[Directive] Copy nothing but the lines below running from the line containing "return 1 + round(t * FPS)" through the line containing "for t, *values", both end lines included.

[Collected data]
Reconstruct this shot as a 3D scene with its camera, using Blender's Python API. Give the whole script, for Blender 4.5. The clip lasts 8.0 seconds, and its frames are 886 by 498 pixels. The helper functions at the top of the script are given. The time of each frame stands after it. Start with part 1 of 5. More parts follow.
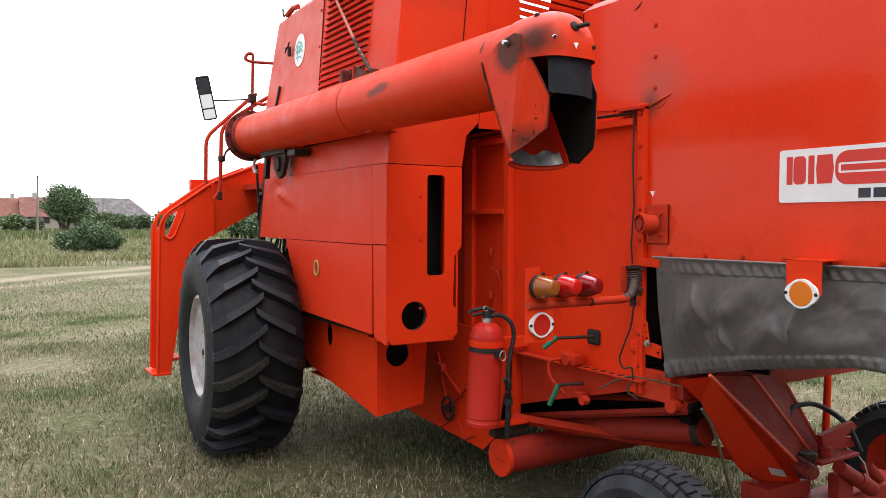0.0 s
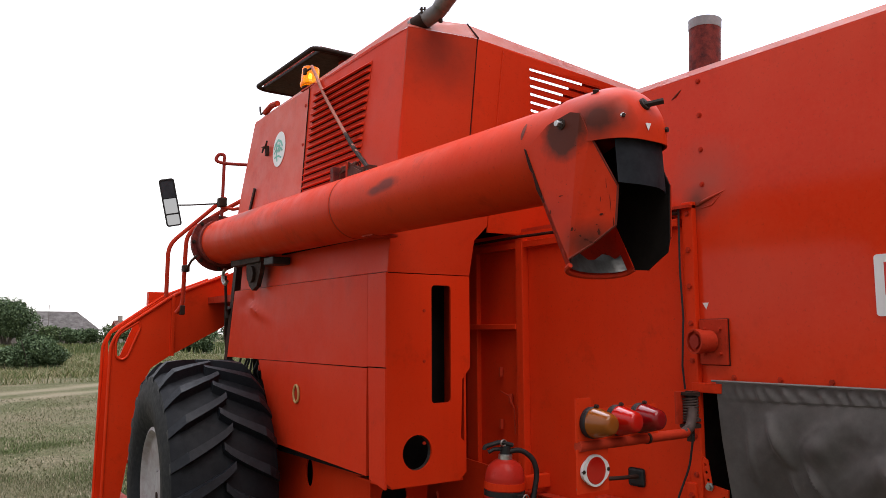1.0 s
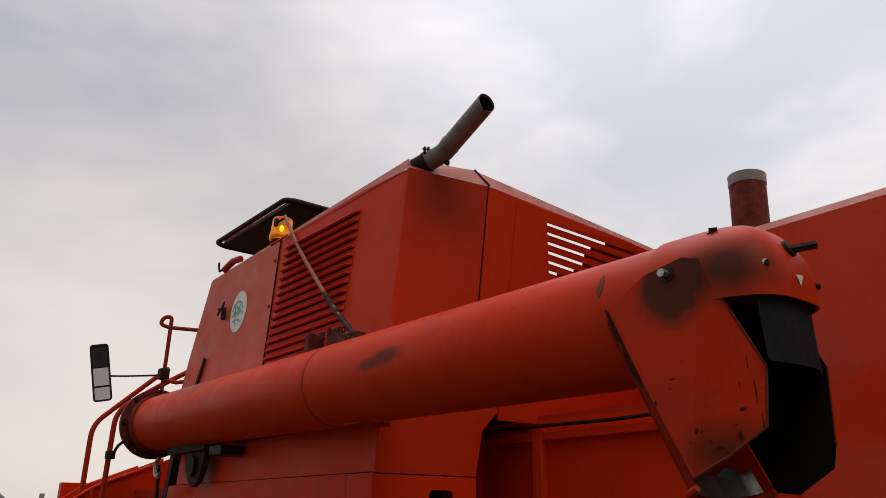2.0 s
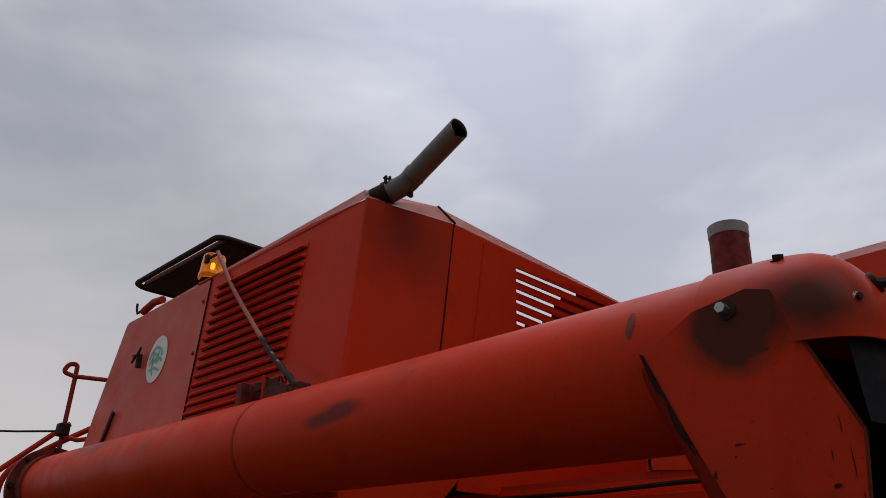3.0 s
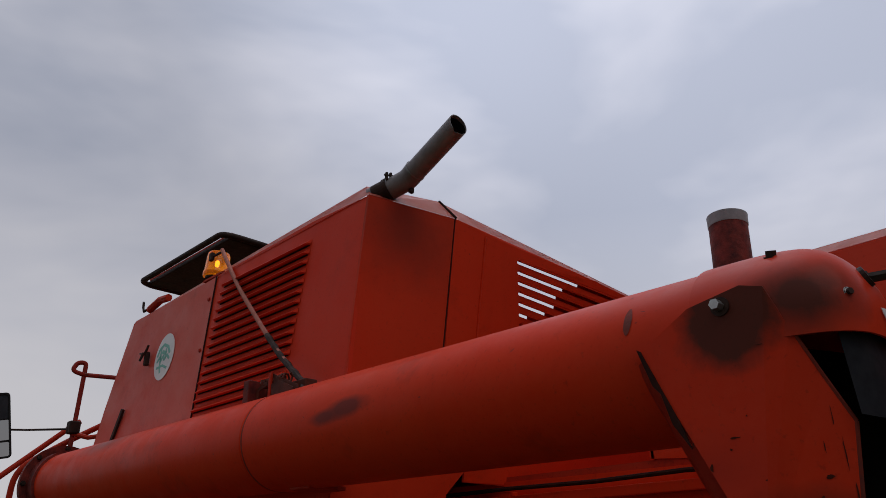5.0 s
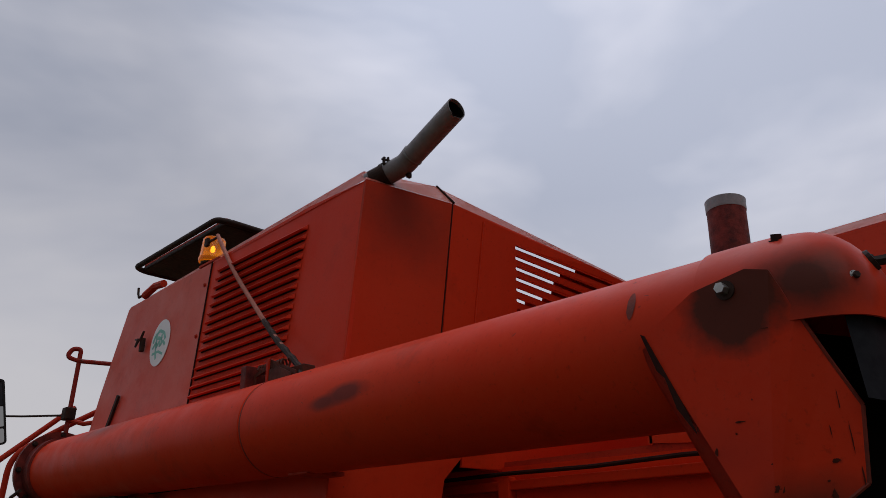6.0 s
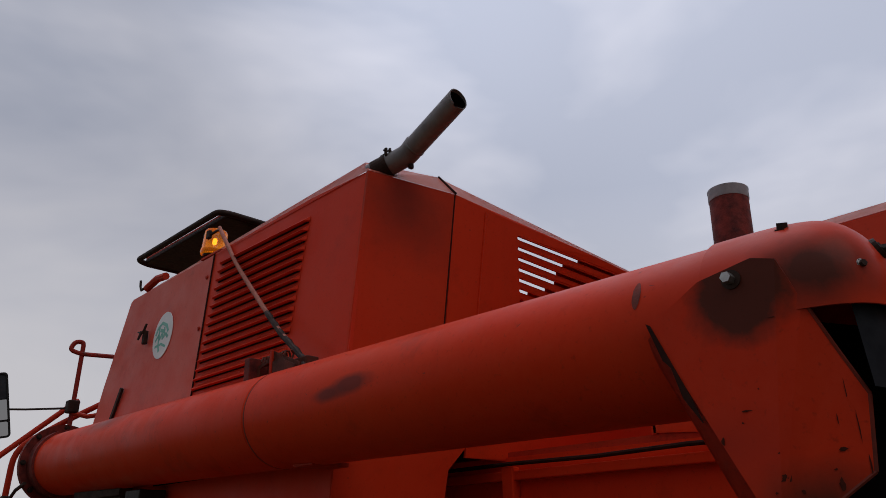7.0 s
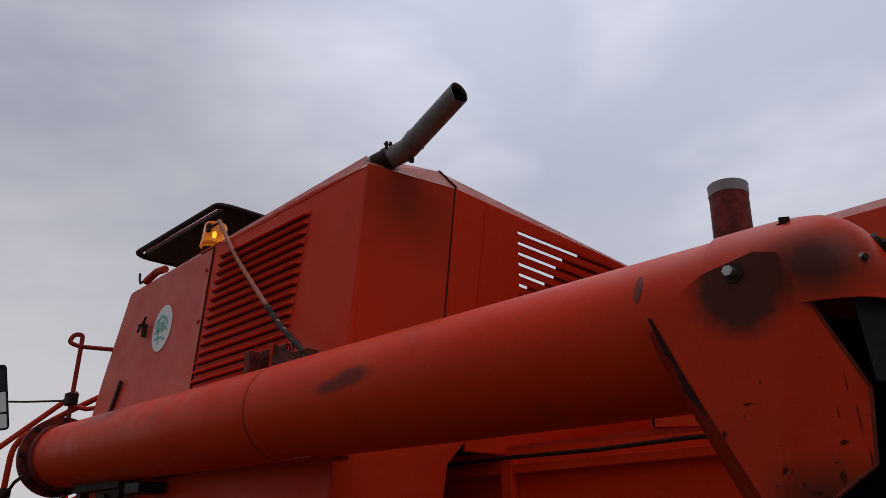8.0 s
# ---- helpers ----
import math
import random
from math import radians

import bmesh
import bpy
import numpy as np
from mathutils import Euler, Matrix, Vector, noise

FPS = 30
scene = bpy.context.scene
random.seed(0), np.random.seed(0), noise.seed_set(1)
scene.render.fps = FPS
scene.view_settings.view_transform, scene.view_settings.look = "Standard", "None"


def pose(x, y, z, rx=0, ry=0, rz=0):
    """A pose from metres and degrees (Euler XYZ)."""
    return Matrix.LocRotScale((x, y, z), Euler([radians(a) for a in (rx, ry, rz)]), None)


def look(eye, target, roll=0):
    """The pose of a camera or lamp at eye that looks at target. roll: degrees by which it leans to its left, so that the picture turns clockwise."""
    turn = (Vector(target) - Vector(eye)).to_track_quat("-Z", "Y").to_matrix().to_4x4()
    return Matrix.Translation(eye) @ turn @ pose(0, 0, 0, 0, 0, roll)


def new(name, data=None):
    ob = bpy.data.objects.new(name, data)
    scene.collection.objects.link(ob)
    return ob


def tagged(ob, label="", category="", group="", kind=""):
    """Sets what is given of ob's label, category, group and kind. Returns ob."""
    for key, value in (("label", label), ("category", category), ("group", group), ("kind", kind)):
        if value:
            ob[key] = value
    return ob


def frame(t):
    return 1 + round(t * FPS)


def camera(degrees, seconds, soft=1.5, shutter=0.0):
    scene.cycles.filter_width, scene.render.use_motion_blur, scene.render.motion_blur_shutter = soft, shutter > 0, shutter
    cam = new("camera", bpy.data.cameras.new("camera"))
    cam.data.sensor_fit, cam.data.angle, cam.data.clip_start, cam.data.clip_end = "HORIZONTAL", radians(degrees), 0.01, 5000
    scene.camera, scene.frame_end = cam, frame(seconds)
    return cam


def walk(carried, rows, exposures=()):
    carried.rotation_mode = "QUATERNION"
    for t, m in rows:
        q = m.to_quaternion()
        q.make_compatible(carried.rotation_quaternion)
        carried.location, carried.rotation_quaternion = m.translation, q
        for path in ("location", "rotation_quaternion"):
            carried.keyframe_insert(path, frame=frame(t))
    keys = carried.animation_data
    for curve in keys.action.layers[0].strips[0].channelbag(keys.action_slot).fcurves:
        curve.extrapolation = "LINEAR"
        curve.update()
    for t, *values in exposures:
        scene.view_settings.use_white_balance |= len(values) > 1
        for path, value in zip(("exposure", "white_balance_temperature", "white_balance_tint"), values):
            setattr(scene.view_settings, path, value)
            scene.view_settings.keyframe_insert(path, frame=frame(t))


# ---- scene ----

[Answer to this problem]
    return 1 + round(t * FPS)


def camera(degrees, seconds, soft=1.5, shutter=0.0):
    scene.cycles.filter_width, scene.render.use_motion_blur, scene.render.motion_blur_shutter = soft, shutter > 0, shutter
    cam = new("camera", bpy.data.cameras.new("camera"))
    cam.data.sensor_fit, cam.data.angle, cam.data.clip_start, cam.data.clip_end = "HORIZONTAL", radians(degrees), 0.01, 5000
    scene.camera, scene.frame_end = cam, frame(seconds)
    return cam


def walk(carried, rows, exposures=()):
    carried.rotation_mode = "QUATERNION"
    for t, m in rows:
        q = m.to_quaternion()
        q.make_compatible(carried.rotation_quaternion)
        carried.location, carried.rotation_quaternion = m.translation, q
        for path in ("location", "rotation_quaternion"):
            carried.keyframe_insert(path, frame=frame(t))
    keys = carried.animation_data
    for curve in keys.action.layers[0].strips[0].channelbag(keys.action_slot).fcurves:
        curve.extrapolation = "LINEAR"
        curve.update()
    for t, *values in exposures:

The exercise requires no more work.